At the Center for Reproductive Science, they’re exploring some of those differences in their current work building male versions of the EVATAR, known as Dude Cubes, which will include models of the testes and prostate. They also hope to develop new models of human disease such as polycystic ovary syndrome, endometrial cancer, and ovarian cancer.
“These are models that, because they interact with the other tissues in the reproductive system, we’ve not had good surrogates [for], and so this provides a novel opportunity for that activity,” Woodruff explains.
With the bioprosthetic ovaries research, the next step is toward human transplants, with the goal of developing working bioprosthetics for patients who have lost fertility due to cancer treatment, she adds. As with most research, funding is a key challenge the center faces with that work.

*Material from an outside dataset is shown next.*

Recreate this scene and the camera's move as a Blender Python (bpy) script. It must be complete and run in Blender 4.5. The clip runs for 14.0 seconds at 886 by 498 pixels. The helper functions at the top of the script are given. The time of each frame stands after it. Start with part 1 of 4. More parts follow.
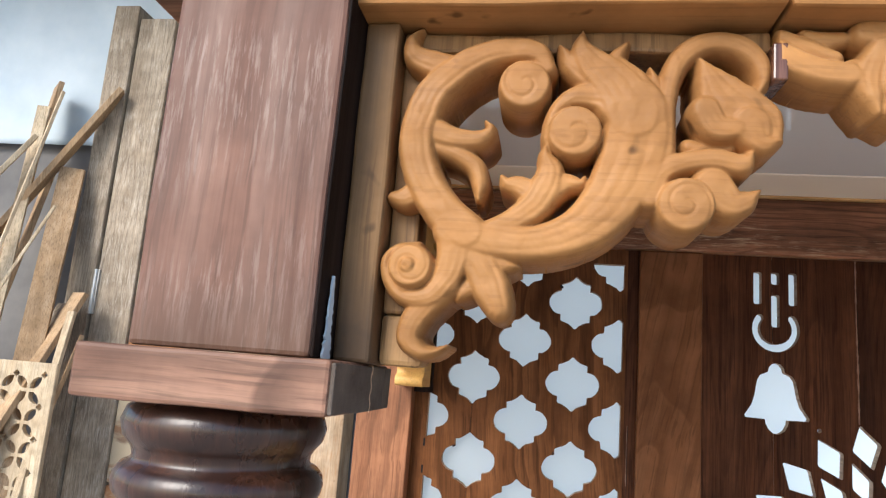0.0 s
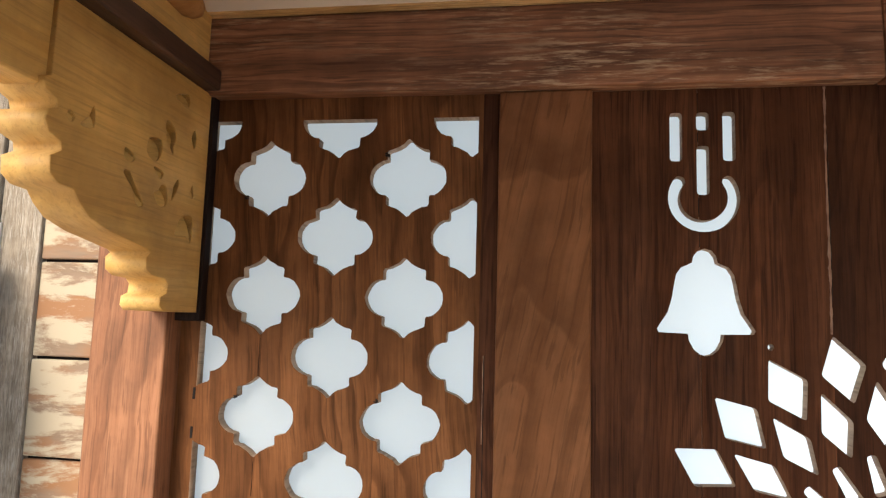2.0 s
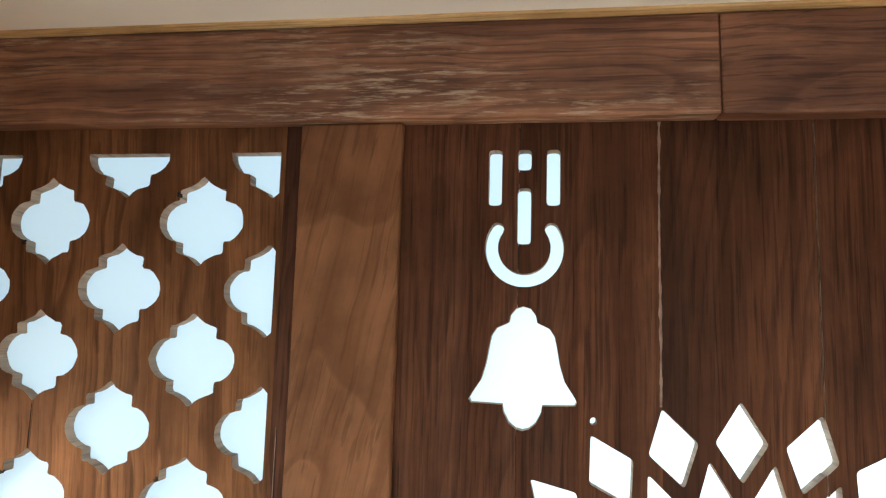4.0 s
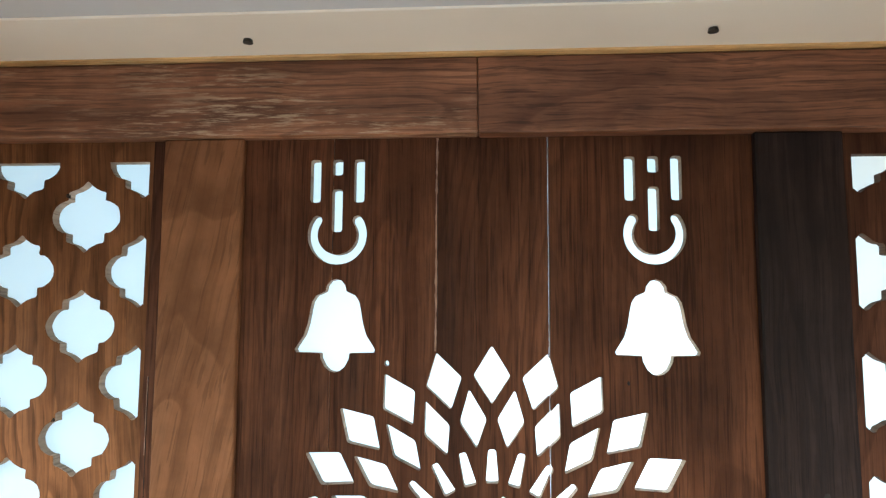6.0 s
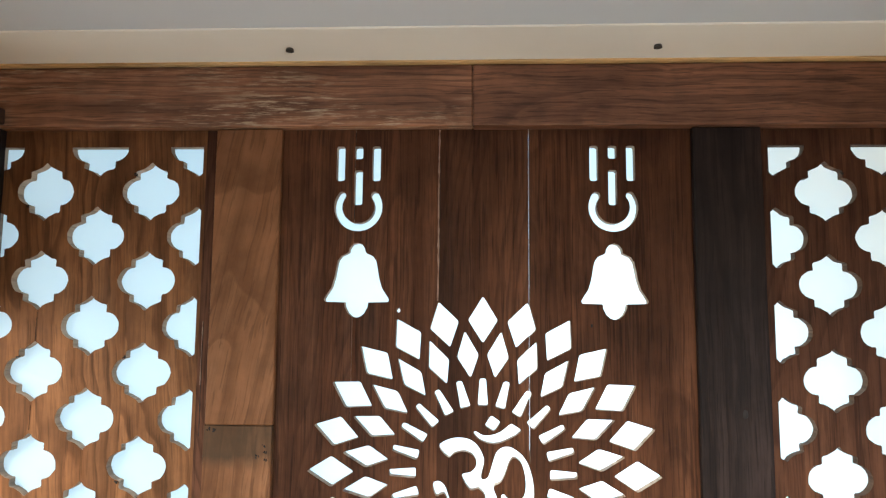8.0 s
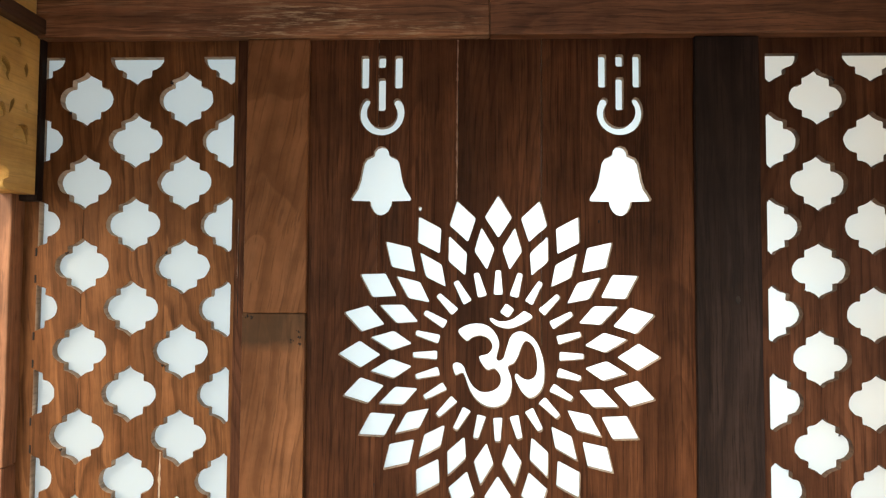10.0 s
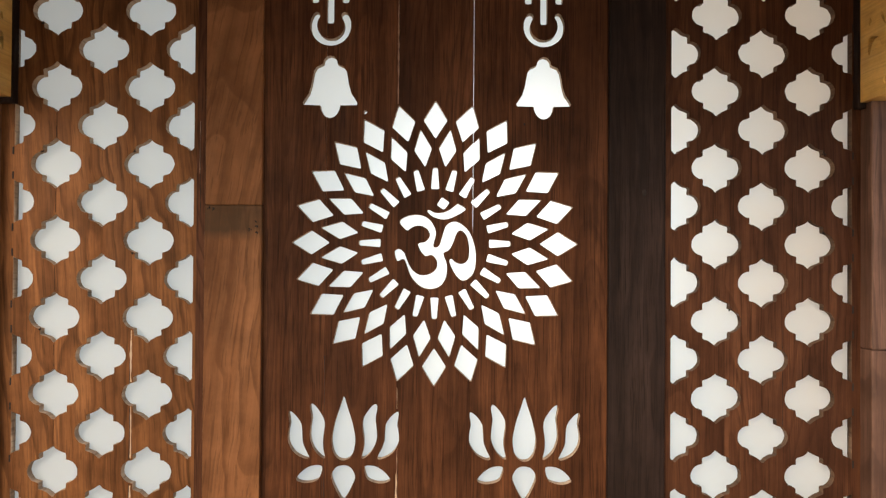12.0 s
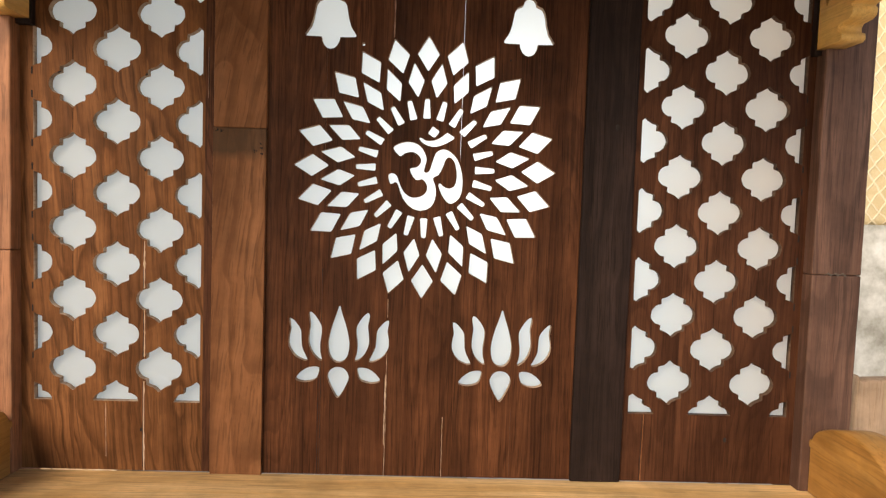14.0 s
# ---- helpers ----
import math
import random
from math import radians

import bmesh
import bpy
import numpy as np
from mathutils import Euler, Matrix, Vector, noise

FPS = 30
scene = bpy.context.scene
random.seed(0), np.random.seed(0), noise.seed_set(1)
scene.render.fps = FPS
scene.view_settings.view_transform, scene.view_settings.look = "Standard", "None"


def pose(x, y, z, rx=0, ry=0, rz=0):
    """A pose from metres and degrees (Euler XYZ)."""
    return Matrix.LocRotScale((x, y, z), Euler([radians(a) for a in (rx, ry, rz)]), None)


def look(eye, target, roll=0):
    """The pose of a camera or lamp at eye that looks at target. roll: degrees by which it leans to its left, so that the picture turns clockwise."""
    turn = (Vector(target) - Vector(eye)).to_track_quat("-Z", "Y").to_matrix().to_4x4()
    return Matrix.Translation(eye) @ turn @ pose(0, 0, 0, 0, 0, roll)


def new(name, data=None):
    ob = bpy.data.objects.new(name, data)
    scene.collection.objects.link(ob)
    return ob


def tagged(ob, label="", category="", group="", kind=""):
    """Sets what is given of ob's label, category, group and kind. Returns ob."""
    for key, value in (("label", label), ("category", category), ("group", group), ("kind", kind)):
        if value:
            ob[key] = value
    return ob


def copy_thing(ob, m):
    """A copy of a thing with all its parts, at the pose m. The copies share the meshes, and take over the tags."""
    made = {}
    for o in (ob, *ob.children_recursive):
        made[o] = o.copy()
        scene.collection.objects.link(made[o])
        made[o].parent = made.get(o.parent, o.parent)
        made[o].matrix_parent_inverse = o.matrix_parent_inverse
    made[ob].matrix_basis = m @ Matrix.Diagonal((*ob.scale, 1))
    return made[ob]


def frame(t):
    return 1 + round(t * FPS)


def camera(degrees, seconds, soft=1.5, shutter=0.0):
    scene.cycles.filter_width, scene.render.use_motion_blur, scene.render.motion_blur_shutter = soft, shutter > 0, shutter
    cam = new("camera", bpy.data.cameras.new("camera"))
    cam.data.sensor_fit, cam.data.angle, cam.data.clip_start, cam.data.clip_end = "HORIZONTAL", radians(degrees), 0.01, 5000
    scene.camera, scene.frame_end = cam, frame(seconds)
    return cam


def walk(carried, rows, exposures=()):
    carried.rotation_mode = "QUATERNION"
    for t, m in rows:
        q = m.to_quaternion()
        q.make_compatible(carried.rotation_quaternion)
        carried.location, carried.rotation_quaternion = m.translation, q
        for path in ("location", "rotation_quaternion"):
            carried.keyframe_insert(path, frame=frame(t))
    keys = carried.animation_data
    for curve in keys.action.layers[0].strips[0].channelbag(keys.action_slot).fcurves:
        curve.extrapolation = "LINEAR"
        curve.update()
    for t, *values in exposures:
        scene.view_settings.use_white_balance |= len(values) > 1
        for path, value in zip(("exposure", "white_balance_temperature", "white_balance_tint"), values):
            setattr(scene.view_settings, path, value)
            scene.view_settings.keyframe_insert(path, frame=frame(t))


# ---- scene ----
cam = camera(66.0, 14.0, soft=1.25)
PATH = [
    (0, (-0.415, -0.88, 1.416), (-0.726, 1.063, 1.774), 4.5),
    (0.1, (-0.401, -0.871, 1.412), (-0.717, 1.072, 1.762), 4.0),
    (0.2, (-0.387, -0.861, 1.408), (-0.706, 1.084, 1.743), 3.9),
    (0.3, (-0.373, -0.852, 1.4), (-0.699, 1.095, 1.722), 3.7),
    (0.4, (-0.36, -0.838, 1.393), (-0.693, 1.11, 1.704), 3.6),
    (0.5, (-0.347, -0.823, 1.387), (-0.688, 1.125, 1.684), 3.5),
    (0.6, (-0.341, -0.803, 1.374), (-0.672, 1.146, 1.674), 3.2),
    (0.7, (-0.329, -0.781, 1.365), (-0.661, 1.169, 1.66), 3.0),
    (0.8, (-0.319, -0.766, 1.354), (-0.64, 1.184, 1.662), 2.8),
    (0.9, (-0.307, -0.749, 1.354), (-0.627, 1.202, 1.656), 2.6),
    (1, (-0.279, -0.731, 1.365), (-0.642, 1.217, 1.639), 2.8),
    (1.2, (-0.27, -0.689, 1.368), (-0.599, 1.267, 1.63), 2.3),
    (1.5, (-0.241, -0.631, 1.377), (-0.573, 1.328, 1.609), 1.9),
    (1.7, (-0.24, -0.6, 1.381), (-0.563, 1.361, 1.604), 1.6),
    (2, (-0.259, -0.556, 1.391), (-0.573, 1.406, 1.622), 1.7),
    (2.3, (-0.272, -0.518, 1.407), (-0.573, 1.447, 1.625), 1.4),
    (2.5, (-0.269, -0.501, 1.423), (-0.57, 1.463, 1.655), 1.6),
    (2.8, (-0.254, -0.483, 1.436), (-0.55, 1.481, 1.666), 1.5),
    (3, (-0.25, -0.475, 1.428), (-0.543, 1.488, 1.676), 1.8),
    (3.3, (-0.222, -0.472, 1.43), (-0.506, 1.492, 1.685), 1.8),
    (3.5, (-0.19, -0.471, 1.439), (-0.477, 1.493, 1.685), 1.8),
    (4, (-0.13, -0.472, 1.439), (-0.41, 1.493, 1.685), 1.6),
    (4.2, (-0.101, -0.473, 1.447), (-0.397, 1.493, 1.668), 1.7),
    (6.3, (0.004, -0.633, 1.422), (-0.12, 1.353, 1.616), 0.2),
    (6.5, (0.006, -0.647, 1.419), (-0.11, 1.341, 1.608), 0.2),
    (6.8, (0.004, -0.672, 1.403), (-0.096, 1.316, 1.597), 0.2),
    (7, (0.005, -0.69, 1.401), (-0.089, 1.297, 1.605), 0.2),
    (7.5, (0.007, -0.732, 1.392), (-0.082, 1.255, 1.597), 0.3),
    (8, (-0.009, -0.753, 1.372), (-0.103, 1.233, 1.584), 0.5),
    (8.3, (-0.041, -0.735, 1.35), (-0.145, 1.25, 1.569), 0.6),
    (8.5, (-0.045, -0.738, 1.343), (-0.151, 1.251, 1.524), 0.6),
    (11, (-0.011, -0.857, 1.235), (-0.054, 1.141, 1.314), 0.3),
    (11.3, (0.0, -0.867, 1.217), (-0.031, 1.132, 1.284), 0.3),
    (11.5, (0.008, -0.876, 1.217), (-0.013, 1.123, 1.267), 0.3),
    (12, (0.011, -0.905, 1.193), (0.011, 1.095, 1.214), 0.4),
    (12.5, (0.015, -0.938, 1.179), (0.029, 1.062, 1.16), 0.8),
    (13, (0.007, -0.946, 1.166), (0.034, 1.053, 1.117), 1.3),
    (13.3, (-0.003, -0.962, 1.169), (0.034, 1.037, 1.113), 1.6),
    (13.5, (-0.003, -0.974, 1.169), (0.035, 1.024, 1.088), 1.8),
    (14, (0.001, -0.994, 1.155), (0.058, 1.001, 1.033), 1.9),
]
EXPOSURES = [(0.0, 0.8, 6150, 11), (0.5, 0.8, 6750, 13), (1.0, 0.86, 6700, 12), (3.0, 1.34, 6800, 7), (4.0, 1.6, 5800, -1), (6.5, 1.6, 5650, -3), (8.5, 1.4, 5650, -3), (11.0, 0.8, 7600, 12), (14.0, 0.62, 7600, 14)]
walk(cam, [(t, look(eye, target, roll)) for t, eye, target, roll in PATH], EXPOSURES)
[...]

“We’re grateful to the National Institutes of Health [NIH], which funds all biomedical research in the United States,” Woodruff says. “They are a great champion and we want to continue NIH funding, and in fact, I think it would be valuable for all of us if we grow that level of funding because that then influences the health of all of us.”
Limited time is another challenge, but one that they handle with strong collaborations, like those involved in the EVATAR and bioprosthetic projects.
“You can amplify your ability to do work by having teams working on a problem,” Woodruff says. “That’s been a really critical part of what we do.”
Concerning the WHRI’s work and sex inclusion research in general, the future looks bright.
“We believe that there is going to be an extraordinary output of new data that comes because people are now thinking about sex as a biological variable,” Woodruff says. Though the NIH’s rule to include sex as a biological variable in the research it funds went into effect only on January 25, 2016, Woodruff has already heard of scientists who are making extraordinary advances. “I think over the next 10 years we’re going to find out more about the basis of fundamental biology [and] improve the drug pipeline, and in 10 years, we’re going to look back on that date in 2016 as the most important date in biomedical research.”